There are numerous sites that will calculate the number of calories you can eat and still lose weight. Log onto caloriecontrol.org and answer a few questions. I learned that I can eat as many as 2026 calories a day with some moderate exercise like walking and not gain weight. So if I cut 500 calories a day I should lose one pound a week. Totally doable. However a sedentary person at my height and weight would have to limit calories to 1688 just to maintain those extra pounds – cutting 500 calories would be brutal. So however you look at it, exercise is critical!
Blunder 4 — The “cardio queen” mentality. When I first heard this expression, I knew exactly what it referred to. It’s someone who gets on a cardio machine and spends endless amounts of time on it in the hopes of losing body fat. Some people go up to 90 minutes and longer on a cardio machine. The problem with this strategy is it’s completely ineffective. It’s a poor method to lose body fat and a real time-waster.
You can work out for long sessions with moderate intensity or use shorter sessions with higher intensity (based on your fitness level).

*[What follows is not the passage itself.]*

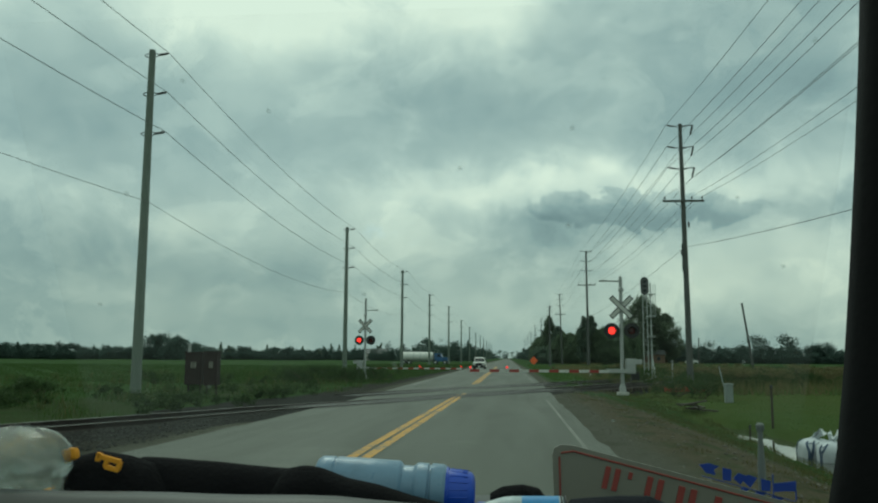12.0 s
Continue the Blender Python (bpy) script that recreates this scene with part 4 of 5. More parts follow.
def make_pipe_scrap():
    """Bent metal strips beside the pipe's near end and a board at the pole's foot."""
    x, y = 10.25, 34.5
    m = thing("metal_scrap", (x, y, ground_height(x, y)), "bent grey metal strips beside the pipe end", "scrap")
    part("bracket", box(B(), (-0.05, 0.5, 0.16), (0.34, 0.05, 0.22), 0.01, (0, 18, 20)), M_STEEL, m)
    part("bracket", box(B(), (0.12, 0.9, 0.24), (0.20, 0.05, 0.26), 0.01, (0, -22, -10)), M_STEEL, m)
    bm = B()
    pts = [Vector(q) for q in ((-0.2, 0.0, 0.06), (0.25, 0.05, 0.10), (0.62, 0.08, 0.13), (0.86, 0.10, 0.24), (0.93, 0.10, 0.25))]
    for p0, p1 in zip(pts, pts[1:]):
        rod(bm, p0, p1, 0.022, 0.020, 6)
    part("bent_rod", bm, M_STEEL, m)
    x, y = 14.0, 47.3
    k = thing("board", (x, y, ground_height(x, y)), "weathered board lying at the foot of the pole", "board")
    part("plank", box(B(), (0, 0, 0.04), (1.9, 0.16, 0.06), 0.01, (0, 1, 4)), M_STALK_WOOD, k)
    x, y = 13.67, 52.2
    q = thing("timber_post", (x, y, ground_height(x, y)), "short dark square timber post beside the pipe", "post")
    part("post", box(B(), (0, 0, 0.36), (0.19, 0.19, 0.98), 0.015), M_TIE, q)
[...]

The shorter, more-intense session will burn more overall calories and preserve muscle, which will make you look tight and lean when you get to your scale weight goal. In addition, the shorter/intense sessions will have a more profound effect on the calories you continue to burn 24 hours after completing the session. This is referred to as the 24-hour afterburn.
Want to lose fat efficiently through cardio? Pick up your pace a bit and try to get a more intense and efficient 30 to 45 minutes. You don’t need to be huffing and puffing for dear life, just increase the intensity a bit and keep it sustained at a higher level within your target heart-rate range.